Daniel Jones’ Symphonies

cover SRCD390

JONES: Symphonies Nos. 3 & 5 / BBC Welsh Symphony Orch.; Bryden Thomson, cond / Lyrita SRCD.390

This CD is a complement to Bryden Thomson’s two prior releases of Daniel Jones’ symphonies Nos. 2 & 11 (Lyrita SRCD.364) and Nos. 1 & 10 (SRCD.358) released four years ago. Jones (1912-1993) was a Welsh composer whose mother was a singer and whose father was an amateur composer who wrote religious and choral pieces. He studied English literature to start with, yet his Master’s Thesis was on Elizabethan poetry and its relationship to music. He then attended the Royal Academy of Music where he studied with Harry Farjeon, also learning conducting from Sir Henry Wood. He also served as a captain in British Army Intelligence during World War II.

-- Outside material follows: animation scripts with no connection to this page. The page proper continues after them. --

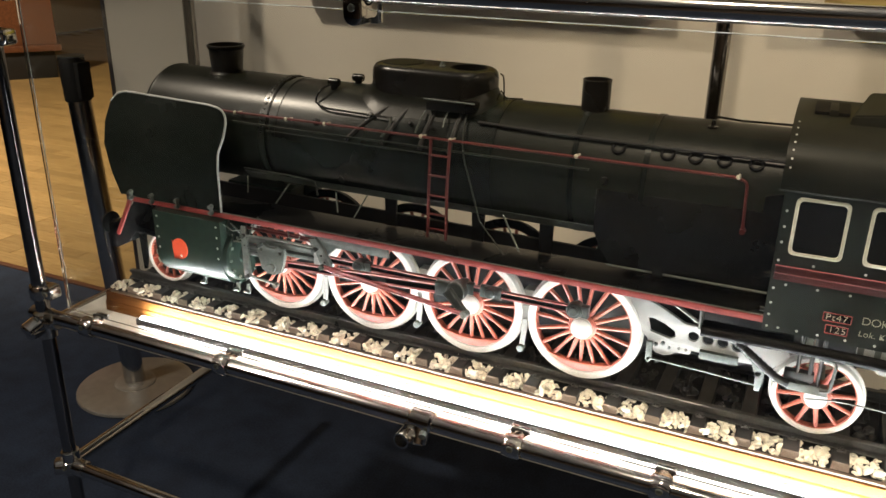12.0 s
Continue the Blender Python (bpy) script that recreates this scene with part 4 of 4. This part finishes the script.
# ---- cab ----
C0, C1, CD = 1.192, 1.380, 1.456
CZ0, CZ1 = 0.832, 1.026
WIN = [(1.2075, 1.2695, 0.943, 1.019), (1.293, 1.3565, 0.943, 1.019)]
for s in (1, -1):
    y0, y1 = (1.150, 1.1535) if s > 0 else (2 * YC - 1.1535, 2 * YC - 1.150)
    side = part("cab_side", sheet([(C0, CZ0), (C1, CZ0), (C1, CZ1), (C0, CZ1)], [round_loop(a, b, c, d, 0.007) for a, b, c, d in WIN], y0, y1), M_CAB, loco, "dark green riveted cab side")
    f0, f1 = (1.1465, 1.1498) if s > 0 else (2 * YC - 1.1498, 2 * YC - 1.1465)
    for a, b, c, d in WIN:
        fr = part("window_frame", sheet(round_loop(a - 0.0005, b + 0.0005, c - 0.0005, d + 0.0005, 0.0075), [round_loop(a + 0.0038, b - 0.0038, c + 0.0038, d - 0.0038, 0.006)], f0, f1, 0.0008), M_TRIM, side, "cream window frame")
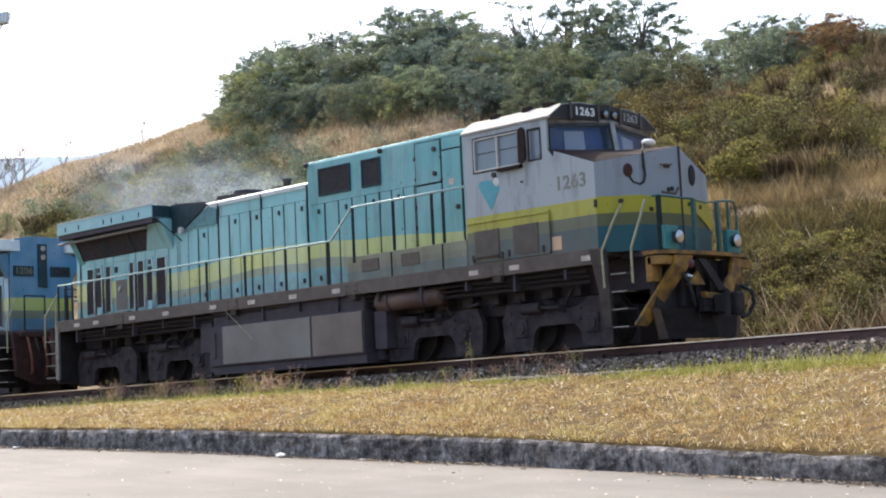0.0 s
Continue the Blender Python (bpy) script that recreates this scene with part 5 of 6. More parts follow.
TREES = [make_tree(4.4, 1.7, 60, 7500, M_LEAF, 11), make_tree(4.0, 1.7, 54, 7000, M_LEAF, 12), make_tree(4.6, 1.9, 66, 8000, M_LEAF2, 13),
         make_tree(5.6, 1.5, 54, 3600, M_LEAF, 14, True), make_tree(5.2, 1.4, 42, 2600, M_LEAF, 15, True), make_tree(4.2, 1.9, 54, 6500, M_LEAF3, 16), make_tree(6.0, 1.1, 30, 520, M_LEAF, 17, True)]
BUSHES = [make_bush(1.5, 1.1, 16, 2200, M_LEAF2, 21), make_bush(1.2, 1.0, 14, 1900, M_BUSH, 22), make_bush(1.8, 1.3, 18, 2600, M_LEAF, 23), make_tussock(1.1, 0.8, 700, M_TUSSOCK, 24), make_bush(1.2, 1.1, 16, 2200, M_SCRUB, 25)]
TREE_LABELS = ["dense dark green tree on the hillside", "rounded dark green tree on the hillside", "broad olive green tree on the hillside", "slender open tree against the sky", "thin feathery tree against the sky", "russet-leaved tree on the ridge", "sparse tall tree rising above the wood"]
BUSH_LABELS = ["olive shrub on the dry slope", "yellow-green shrub on the dry slope", "dark green shrub on the dry slope", "tall tuft of dry straw on the slope", "brown withered shrub on the slope"]
rnd = random.Random(31)
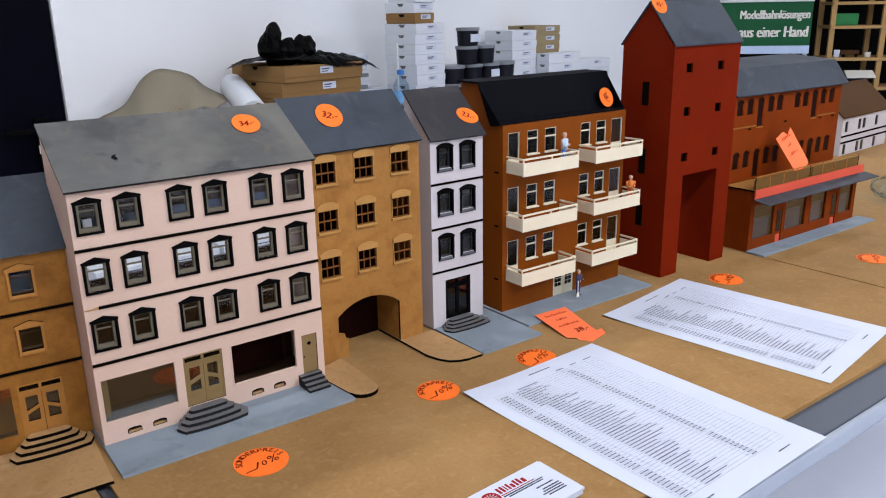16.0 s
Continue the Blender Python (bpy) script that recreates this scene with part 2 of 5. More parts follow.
M_FLOOR = surface("hall_floor", rgb(206, 212, 228), 0.4, 0.04, 2.0, 60, 0.05)
M_WALL = surface("white_wall", rgb(238, 241, 246), 0.75, 0.015, 1.2, 90, 0.06)
M_CEIL = surface("ceiling_paint", rgb(225, 225, 222), 0.85, 0.02, 2, 80, 0.05)
M_BEIGE = surface("beige_steel", rgb(182, 172, 141), 0.5, 0.05, 2.5, 90, 0.06)
M_BEIGE_L = surface("beige_plate", rgb(206, 194, 156), 0.5, 0.03, 6, 90, 0.06, stains=((rgb(170, 150, 100), 12.0, 0.58, 0.72, 0.5),))
M_NAVY = surface("navy_door", rgb(6, 8, 18), 0.55, 0.12, 4, 120, 0.05, spec=0.03)
M_ALU = surface("brushed_aluminium", rgb(178, 180, 182), 0.42, 0.08, 6, 160, 0.1, metal=0.5, stretch=(8, 8, 0.4))
M_SIGN = surface("sign_board", rgb(250, 250, 249), 0.5, 0.015, 2, 100, 0.03)
M_RED = surface("sign_red", rgb(192, 40, 10), 0.5, 0.06, 4, 100, 0.03)
M_RED_D = surface("sign_dark_red", rgb(142, 24, 18), 0.5, 0.06, 4, 100, 0.03)
M_LOCO = surface("toy_maroon", rgb(72, 12, 12), 0.45, 0.1, 30, 200, 0.05)
M_BLUELABEL = surface("pale_blue_label", rgb(120, 176, 226), 0.5, 0.08, 40, 200, 0.0)
M_CARTON = surface("corrugated_carton", rgb(138, 105, 65), 0.75, 0.07, 8, 140, 0.15)
M_CARTON_B = surface("beige_carton", rgb(146, 130, 100), 0.75, 0.06, 8, 140, 0.15)
M_WOODBOX = surface("thin_plywood", rgb(170, 134, 78), 0.65, 0.08, 10, 160, 0.15, stretch=(0.4, 1, 2))
M_BURNMARK = surface("faint_brand_mark", rgb(146, 96, 56), 0.7, 0.2, 60, 200, 0.1)
M_WBOX = surface("white_carton", rgb(212, 217, 225), 0.7, 0.03, 6, 140, 0.08)
M_CRATE = surface("blue_grey_plastic", rgb(62, 74, 92), 0.45, 0.05, 6, 160, 0.06)
M_CRATE_D = surface("navy_plastic", rgb(33, 39, 51), 0.45, 0.05, 6, 160, 0.06)
M_CORR = surface("grey_corrugated_sheet", rgb(137, 129, 112), 0.85, 0.06, 7, 140, 0.2)
M_BAG = surface("black_bin_liner", rgb(3, 3, 4), 0.40, 0.2, 20, 160, 0.3, spec=0.06)
M_TUB = surface("dark_tub", rgb(24, 26, 34), 0.35, 0.08, 12, 160, 0.05)
M_LID = surface("clear_grey_lid", rgb(128, 132, 140), 0.3, 0.05, 12, 160, 0.05)
M_CLEAR = glass("clear_plastic", (0.82, 0.9, 0.96, 1), 0.08)
M_CAP = surface("blue_cap", rgb(60, 120, 190), 0.4, 0.05, 30, 160, 0.0)
M_BANNER = surface("green_banner", rgb(26, 84, 52), 0.6, 0.04, 3, 90, 0.05)
M_SKYB = surface("printed_sky", rgb(178, 196, 222), 0.6, 0.12, 6, 90, 0.0)
M_DARKCLOTH = surface("black_curtain", rgb(18, 17, 18), 0.9, 0.2, 4, 90, 0.1)
M_PINE = surface("pine_shelf", rgb(170, 136, 88), 0.6, 0.10, 6, 120, 0.15, stretch=(1, 1, 0.2))
M_SKIN = surface("figure_skin", rgb(214, 162, 132), 0.6, 0.05, 60, 300, 0.0)
M_SHIRT = surface("figure_blue", rgb(184, 198, 216), 0.6, 0.08, 60, 300, 0.0)
M_FIG_D = surface("figure_plum", rgb(74, 70, 98), 0.6, 0.08, 60, 300, 0.0)
M_FIG_B = surface("figure_bright_blue", rgb(72, 112, 188), 0.6, 0.08, 60, 300, 0.0)
M_HAIR = surface("figure_hair", rgb(150, 140, 128), 0.7, 0.1, 60, 300, 0.0)
M_TROUSER = surface("figure_navy", rgb(44, 58, 112), 0.6, 0.08, 60, 300, 0.0)
M_FIG_O = surface("figure_orange", rgb(206, 120, 60), 0.6, 0.08, 60, 300, 0.0)
M_BROWNROOF = surface("brown_roof", rgb(72, 48, 26), 0.75, 0.2, 12, 200, 0.2)
M_SALMON = surface("salmon_fascia", rgb(206, 84, 64), 0.55, 0.08, 20, 200, 0.1)
M_GREENBOX = surface("green_box", rgb(46, 120, 70), 0.5, 0.08, 8, 100, 0.0)
M_LAMP = glowing("lamp_diffuser", (1.0, 0.97, 0.92, 1), 6.0)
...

Judging from the works presented here, Jones’ symphonies, all of which were written from 1947 onward, were starkly modern works based somewhat on the late style of Vaughan Williams but with his own individual approach. According to the notes, he described himself as “anti-impressionistic” and cited Purcell, Haydn, Berlioz, Elgar and Janáček as influences.

One of the most striking features of Jones’ work is its use of strong, angular rhythms. In this respect he owed a little something to Stravinsky as well. Indeed, in 1947 he wrote a sonata for three unaccompanied tympani, yet he also wrote the incidental music for Dylan Thomas’ 1954 radio drama, Under Milk Wood.

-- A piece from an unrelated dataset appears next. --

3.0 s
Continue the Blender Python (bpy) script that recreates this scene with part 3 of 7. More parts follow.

Despite the clipped rhythms and strong, extroverted style, his Third Symphony is clearly developed, following the time-honored rules of the musical establishment while still being strikingly original. Personally, I hear little or nothing of Elgar in his music save that composer’s most objective and least Romantic work, the Enigma Variations. Indeed, if I were given a blindfold test and asked to name the nationality of this composer, I might have guessed someone from the British Isles but one clearly influenced by modern Eastern European and German composers. There are even some hints in this music of the early scores of Bernd Alois Zimmermann, who also flowered in the early 1950s, but one must remember that several styles of modern composition were “in the air” at that time.

The Fifth Symphony, written in 1958, has a similar profile but a different approach. Jones prided himself on trying to make each of his symphonies an individual work that did not sound too much like its predecessors, but of course he had his own style and this permeated all of his work.

My caveat about these symphonies is that, although the music is powerful, it is not particularly well nuanced. Jones was evidently a very direct, almost brusque composer whose anti-Impressionism led him to develop a sort of “stiff upper lip” style that had no bend or give to it. The almost mandatory staccato rhythms he used were also rather inflexible. Thus I find the music good but not great; it says only so much and no more, most of its emotions riding on the surface of its orchestral brilliance.

You may, however, disagree with me…everyone hears music differently. I will say that Bryden Thomson’s performances are technically assured and probably about as good as we’ll get.